Bank Whistleblowers United to Issue Corporate Crime Challenge To Presidential Candidates

Four prominent Wall Street whistleblowers — William K. Black, Gary J. Aguirre, Richard Bowen and Michael Winston – who have identified high-level wrongdoing by the nation’s largest financial institutions and the federal government – will announce on Thursday a challenge to the 2016 presidential candidates to pledge specific, common-sense actions to curb the financial sector’s corrupting influence on political campaigns and government regulators.

Bill Black

Bill Black

The whistleblowers have proposed a detailed plan that requires no new legislation or rulemaking to restore the rule of law to Wall Street, end too-big-to-fail and restore the best features of the Glass-Steagall law that used to govern bank activities.

The four whistleblowers have formed a new initiative called Bank Whistleblowers United.

They will appear together at a news conference at 10 a.m.
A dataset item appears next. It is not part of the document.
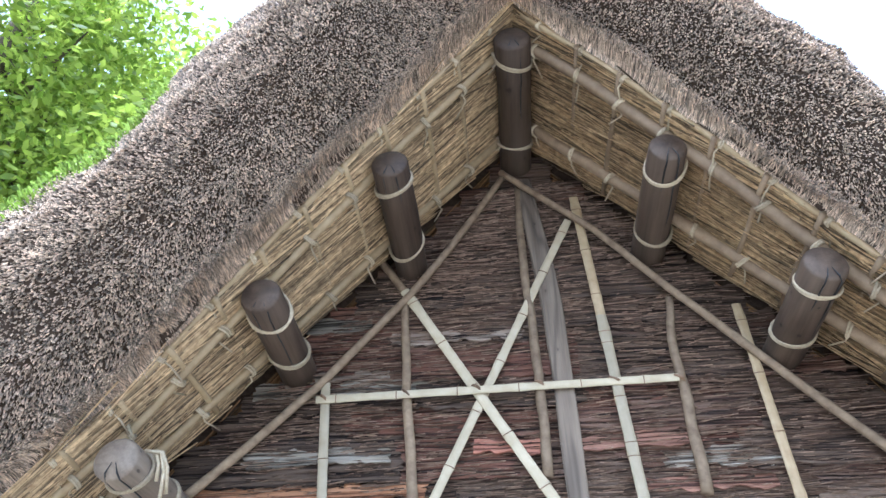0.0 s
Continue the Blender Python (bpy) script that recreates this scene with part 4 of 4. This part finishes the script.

Thursday, February 25 hosted by the Campaign for America’s Future at its headquarters, 1825 K Street NW, Suite 400.

Bank Whistleblowers United has as its goal “to create urgent, fundamental changes to break Wall Street’s power over our economy and our democracy,” said Black, an associate professor of Economics and Law at the University of Missouri and a central player in exposing the “Keating Five” savings-and-loan scandal in 1989.

With the political power of the banking sector, and questions concerning over which candidates are likely to be beholden to that power, emerging as central issues in the 2016 presidential campaign, Bank Whistleblowers United will on Thursday unveil a pledge that it will ask each of the presidential candidates to sign.

The pledge will include a vow to not accept campaign contributions from those banking institutions and executives engaged in fraudulent behavior during the runup to the 2008 financial crisis.

The bank whistleblowers will call on presidential candidates to sign onto all or parts of their “60 day plan,” which they say can — with one exception — be implemented by a newly elected President within 60 days of taking office.)

The plan is a 19 point program, including restoring the mandatory criminal referral process and Criminal Referral Coordinators at every financial regulatory agency, requiring that all new hires agree to conditions that will end the revolving door – with no provision for waivers, requiring the FBI and the Department of Justice to publicly terminate their “partnership” with the Mortgage Bankers Association, banning the Department of Justice from making deferred prosecution agreements with elite white-collar criminals, and reassigning 500 FBI agents to the white-collar crime section.